In 2012 the countries where the most petitions came from were: Germany 23.9%, Spain 15.7%, Italy 12.1%, Romania 7.1%, UK 5.3%
What can the petition be about?
The petition has to be about something the EU deals with, such as consumer protection, employment issues and social policy, recognition of professional qualifications and other problems related to the implementation of EU law or rights set out in the EU treaties.
In 2012 the most popular topics were: fundamental rights 25.1%, the environment 14.1%, internal market 7.2%, health 5.5%, consumers rights 5.1% and animal welfare 3%.
The geographical areas most complained about in 2012 were: the whole of the EU 27.3%, Spain 15%, Germany 12.5%, Italy 8.6% and Romania 7.4%
How do you submit a petition?
Petitions can be submitted either online or by traditional mail in one of the EU's official 24 languages. In 2012, 70% (1,387) of petitions were submitted electronically, 30% (599) on paper. The most popular languages used in 2012 were: German 25.1%, English 18.1%, Spanish 15.3%, Italian 11.2%, French 6.2%
What happens after you submit a petition?

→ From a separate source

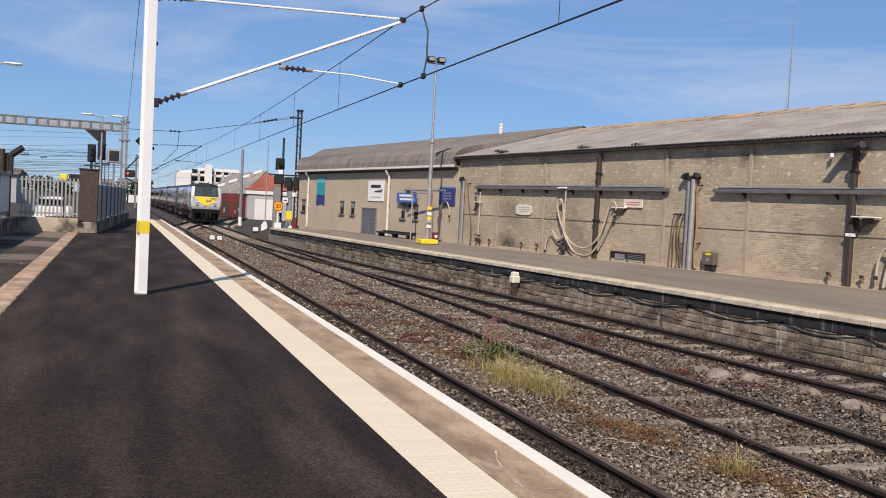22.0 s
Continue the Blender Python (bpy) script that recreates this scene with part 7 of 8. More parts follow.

Once a petition has been declared admissible, there is a range of possibilities open to the petitions committee. It can for example ask the European Commission to conduct a preliminary investigation and provide information regarding compliance with relevant EU legislation or contact SOLVIT, which is dedicated to helping people if they have a problem with European bureaucracy.
The petitions committee can also refer the petition to other parliamentary committees for information or further action. In some exceptional cases it can prepare and submit a full report to the Parliament to be voted upon in plenary or conduct a fact-finding visit to the country or region concerned and write a committee report containing its observations and recommendations. In general it will take any action considered appropriate to try to resolve an issue or deliver a suitable response to the people who submitted the petition.